As with all groundbreaking discoveries, the identification of Hsp110 as a potential autocrine inducer of CD1d expression raises many additional questions. To the cell biologist, the existence of substantial quantities of intact Hsp110 in intestinal luminal contents is something of a mystery. As Colgan et al. note, Hsp110 is not found in prokaryotes; therefore gut flora are not the source. A dietary source can be questioned, as it is unlikely that the Hsp110 would be recovered in a structurally intact form in the large intestine. And so the most likely source is the gut epithelium itself. Yet, Hsp110 does not possess a signal peptide and so cannot be secreted from IECs via the classical secretory pathway. Non-canonical secretion, as seen, for example, with FGF-2, is a possibility (14). However, this release pathway, and the analogous pathway in yeast, appear to transport very few proteins. Perhaps, then, Hsp110 is released into the intestinal lumen as a consequence of epithelial renewal, particularly in response to IEL activation (15). If this is the case, though, it might be expected that other abundant cytosolic chaperone proteins, such as Hsp90 and Hsp70, would be recovered in the intestinal contents as well. Nonetheless, perhaps inappropriately elevated levels of Hsp110 in the intestinal lumen serve as an immunological “trigger” leading to aberrant induction of CD1d expression, a subsequent activation of NK T cells, and IL-13–elicited destruction of IECs (Figure 1) (16).
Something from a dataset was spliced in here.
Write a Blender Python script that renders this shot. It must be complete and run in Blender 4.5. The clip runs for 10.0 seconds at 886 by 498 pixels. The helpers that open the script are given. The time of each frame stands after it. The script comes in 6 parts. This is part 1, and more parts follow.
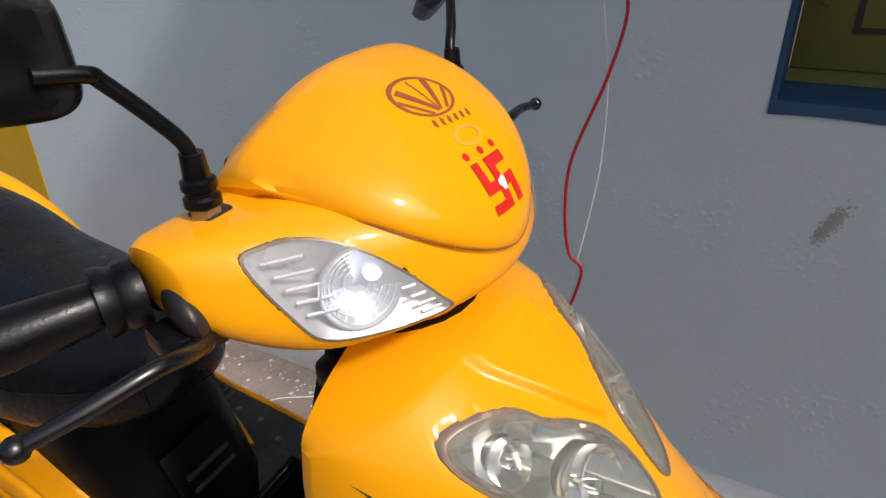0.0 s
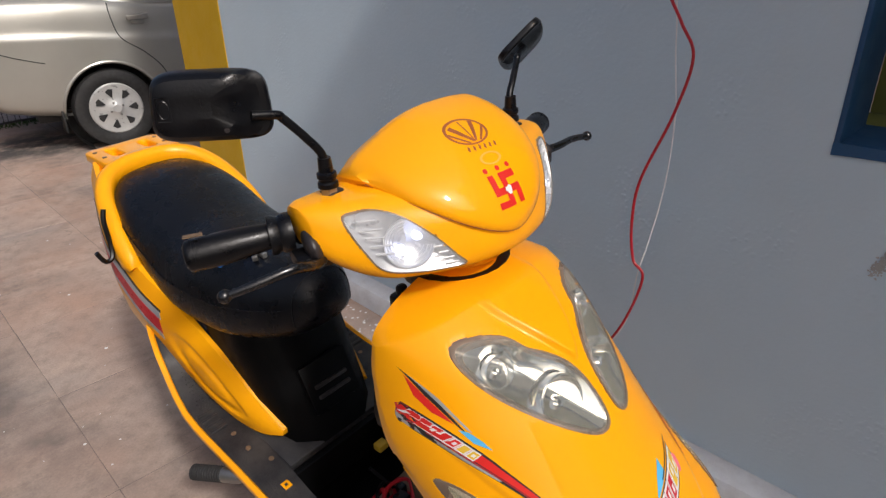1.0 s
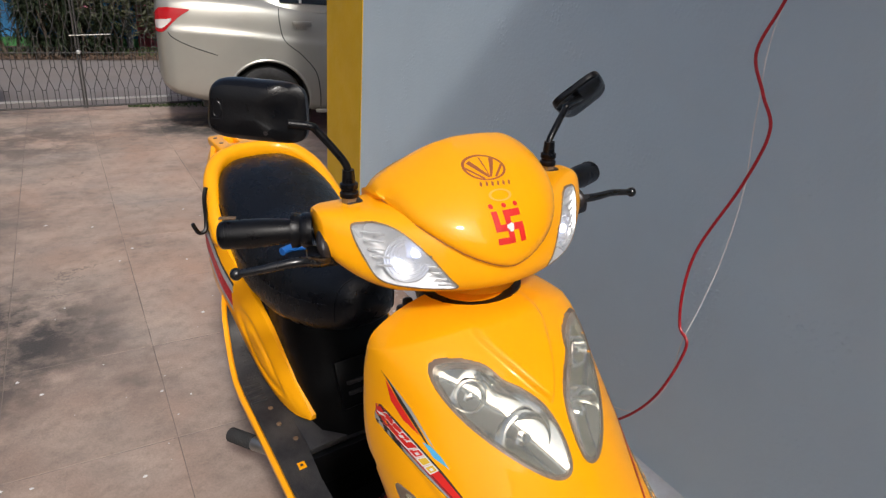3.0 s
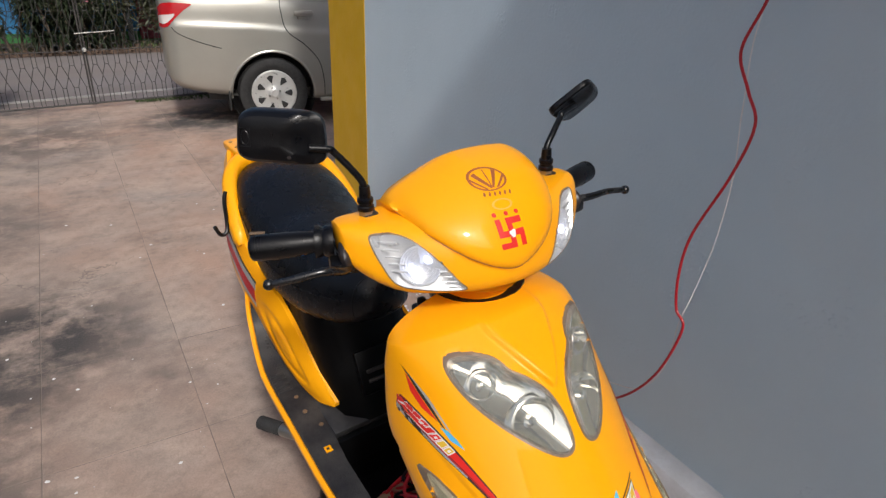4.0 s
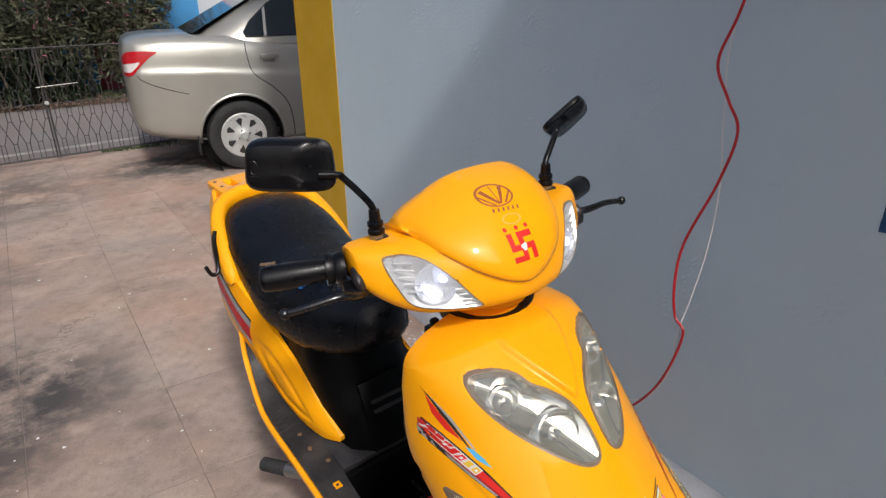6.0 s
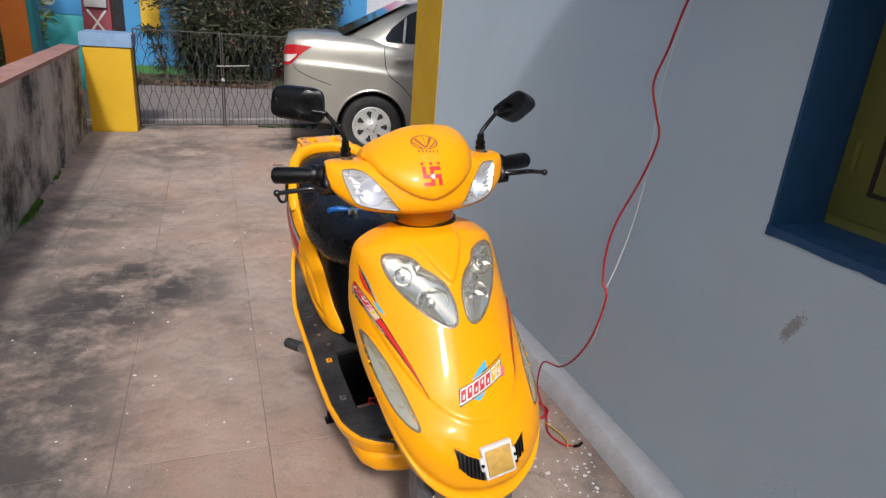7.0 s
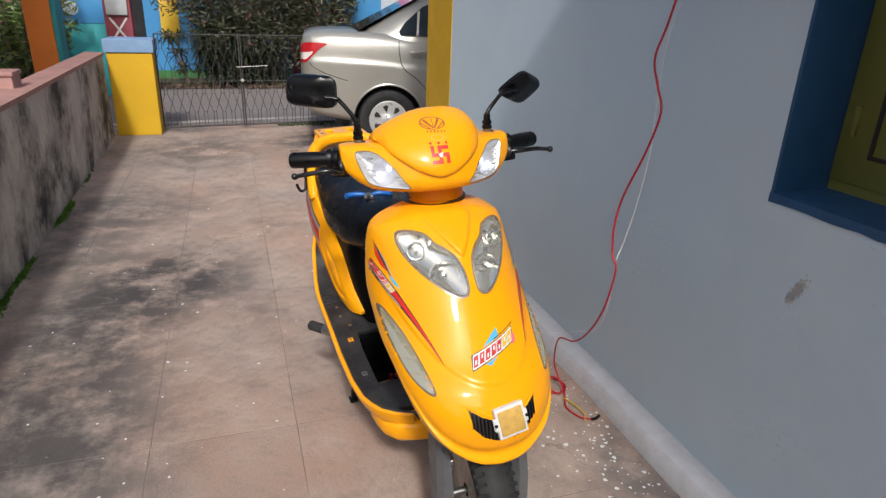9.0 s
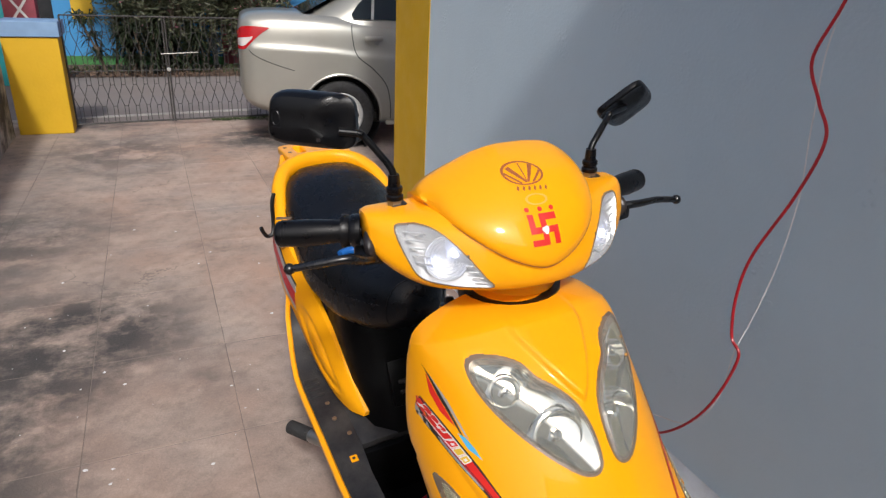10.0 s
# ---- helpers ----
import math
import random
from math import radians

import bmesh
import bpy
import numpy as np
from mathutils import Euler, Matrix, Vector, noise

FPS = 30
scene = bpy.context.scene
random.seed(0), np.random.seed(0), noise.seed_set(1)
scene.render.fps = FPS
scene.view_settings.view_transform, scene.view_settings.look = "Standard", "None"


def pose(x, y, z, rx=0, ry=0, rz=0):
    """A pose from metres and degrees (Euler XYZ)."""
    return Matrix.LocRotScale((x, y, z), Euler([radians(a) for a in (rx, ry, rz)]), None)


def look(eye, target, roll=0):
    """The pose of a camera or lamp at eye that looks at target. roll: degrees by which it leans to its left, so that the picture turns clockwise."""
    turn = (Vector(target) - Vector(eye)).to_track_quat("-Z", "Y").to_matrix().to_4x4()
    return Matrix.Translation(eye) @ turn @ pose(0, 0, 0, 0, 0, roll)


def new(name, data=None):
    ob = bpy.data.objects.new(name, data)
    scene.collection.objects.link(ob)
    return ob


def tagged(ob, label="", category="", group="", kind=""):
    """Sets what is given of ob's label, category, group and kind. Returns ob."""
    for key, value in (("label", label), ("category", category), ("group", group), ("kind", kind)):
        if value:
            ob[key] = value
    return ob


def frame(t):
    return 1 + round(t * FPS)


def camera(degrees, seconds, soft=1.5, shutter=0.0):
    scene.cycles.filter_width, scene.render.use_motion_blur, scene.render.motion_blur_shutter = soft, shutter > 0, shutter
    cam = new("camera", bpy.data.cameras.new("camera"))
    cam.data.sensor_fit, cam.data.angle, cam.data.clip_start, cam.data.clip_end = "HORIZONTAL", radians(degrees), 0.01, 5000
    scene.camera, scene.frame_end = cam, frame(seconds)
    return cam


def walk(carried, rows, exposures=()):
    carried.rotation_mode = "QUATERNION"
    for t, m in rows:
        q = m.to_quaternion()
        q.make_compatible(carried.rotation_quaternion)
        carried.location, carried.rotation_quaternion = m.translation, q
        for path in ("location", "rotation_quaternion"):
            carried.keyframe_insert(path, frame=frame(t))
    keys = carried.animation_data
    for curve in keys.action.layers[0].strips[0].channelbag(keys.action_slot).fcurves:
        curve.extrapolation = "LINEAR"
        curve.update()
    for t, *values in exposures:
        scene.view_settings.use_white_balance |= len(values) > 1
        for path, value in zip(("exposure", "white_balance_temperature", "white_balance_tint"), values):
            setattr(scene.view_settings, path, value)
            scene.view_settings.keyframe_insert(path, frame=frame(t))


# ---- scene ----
K = 0.92  # metres per drawing unit: the plan below is drawn in units
cam = camera(70.6, 10.0, soft=1.35)
PATH = [
    (0, (0.115, -0.373, 1.221), (1.658, 0.534, 0.33), -0.8),
    (0.5, (0.028, -0.52, 1.296), (1.481, 0.625, 0.537), 0.0),
    (1, (-0.023, -0.64, 1.313), (1.229, 0.662, 0.454), -1.4),
    (1.5, (0.055, -0.73, 1.309), (1.124, 0.737, 0.47), 1.8),
    (2, (0.095, -0.769, 1.311), (1.024, 0.788, 0.467), 2.4),
    (2.5, (0.088, -0.772, 1.313), (0.997, 0.78, 0.438), 0.3),
    (3, (0.065, -0.772, 1.334), (1.034, 0.79, 0.546), 4.4),
    (3.2, (0.06, -0.775, 1.339), (1.012, 0.795, 0.527), 3.5),
    (4.3, (0.022, -0.834, 1.417), (0.965, 0.701, 0.55), 1.8),
    (4.5, (0.026, -0.83, 1.417), (0.976, 0.693, 0.536), 1.8),
    (5, (0.004, -0.804, 1.412), (0.97, 0.68, 0.482), 3.5),
    (5.5, (-0.076, -0.727, 1.399), (1.011, 0.637, 0.421), 2.5),
    (5.7, (-0.07, -0.729, 1.397), (1.034, 0.694, 0.528), 0.2),
    (6.8, (0.094, -1.314, 1.359), (0.788, 0.441, 0.698), 4.4),
    (7, (0.091, -1.419, 1.385), (0.761, 0.327, 0.676), 4.7),
    (7.5, (0.149, -1.607, 1.411), (0.75, 0.186, 0.759), 2.7),
    (8, (0.226, -1.753, 1.41), (0.707, 0.069, 0.74), 1.2),
    (8.5, (0.183, -1.71, 1.398), (0.641, 0.09, 0.656), 3.3),
    (9, (0.092, -1.504, 1.369), (0.692, 0.26, 0.64), 2.1),
    (9.5, (0.082, -1.234, 1.349), (0.631, 0.512, 0.542), -0.1),
    (10, (0.079, -0.832, 1.34), (0.857, 0.844, 0.574), 2.8),
]
walk(cam, [(t, look(eye, target, roll)) for t, eye, target, roll in PATH],
     exposures=[(0.0, -0.10, 6350, 11), (0.5, -0.16, 6350, 12), (2.5, -0.15, 6350, 13), (3.0, -0.13, 6250, 10), (5.7, -0.10, 6200, 10), (6.8, -0.02, 6150, 10), (8.0, 0.06, 6200, 10), (9.0, 0.04, 6200, 10), (10.0, -0.03, 6150, 10)])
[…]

Whatever the mechanism, one is left to ponder the fascinating mystery of why IECs might (uniquely?) release Hsp110 into the gut lumen. Insights into the precise cellular source of the gut-lumen Hsp110 and the mechanism of its release will provide all-important clues to this new riddle in the ever-expanding world of Hsp110 function.
Hypothetical model for an Hsp110 function in IEC CD1d expression. (I) In this speculative model, Hsp110 release from IECs occurs during the physiological process of epithelial renewal and contributes, directly or indirectly, to the regulation of CD1d expression. In the case of normal (physiological) epithelial cell renewal, Hsp110 is released, whereupon it serves to signal normal (physiological) levels of CD1d expression. In this scenario, CD1d-directed NK T cell activation leads to the induction of IL-4 and IL-10 release and suppression of inflammatory responses. (II) In the case of accelerated (pathological) IEC death, Hsp110 release may be elevated, leading to enhanced levels of CD1d expression and perhaps alterations in the identity or relative quantity of CD1d ligands. In this scenario, NK T cells would be activated to yield release of the proinflammatory cytokines IFN-γ and TNF-α, thereby promoting the induction of inflammatory disease. TCR, T cell receptor.
See the related article beginning on page 745.
Conflict of interest: The author has declared that no conflict of interest exists.
Nonstandard abbreviations used: intestinal epithelial cell (IEC); inflammatory bowel disease (IBD); heat shock protein 110 (Hsp110).